In: Finance
5. Which of the following is NOT true obtaining bank financing for a property?
(A) The interest expense is a tax shield and will lower the taxable income
(B) A higher LTV loan has greater risk and return potential and therefore will have a greater impact on IRR, Equity Multiple and ROE (return on equity) than a lower LTV loan
(C) When underwiring a loan banks, prefer higher, rather than lower, debt service coverage ratios and debt yield ratios
(D) Banks prefer to lend to construction projects (properties under development) since the property is better collateral and less risky than an older (stabilized) property
(E) All of the above is true
Answer:
Correct answer is:
(D) Banks prefer to lend to construction projects (properties under development) since the property is better collateral and less risky than an older (stabilized) propert
Explanation:
Interest expense is tax deductible. Hence interest expense lowers taxable income.

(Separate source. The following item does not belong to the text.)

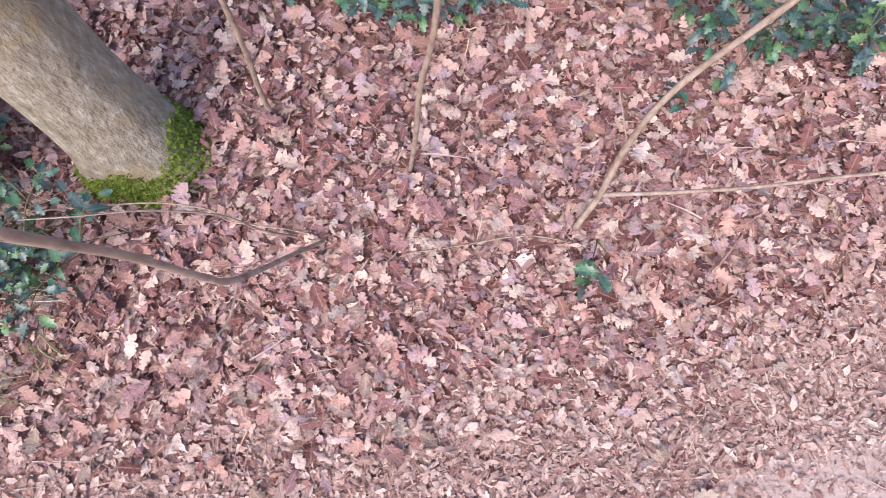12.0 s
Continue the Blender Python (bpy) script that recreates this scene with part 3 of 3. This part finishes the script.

Higher loan to value ratio has greater risk and return potential and higher impact on IRR, Equity Multiple and ROE (return on equity) as compared to lower LTV loan.
Higher the debt service ratio, better it is. Banks prefer higher, rather than lower, debt service coverage ratios and debt yield ratios.
As such statements A, B and C are true.
But statement D is not true. Stabilized properties are less risky as compared to construction projects (properties under development). Banks may prefer a mortgage loan rather than construction loan. It is easier to get a standard mortgage loan rather than a construction loan.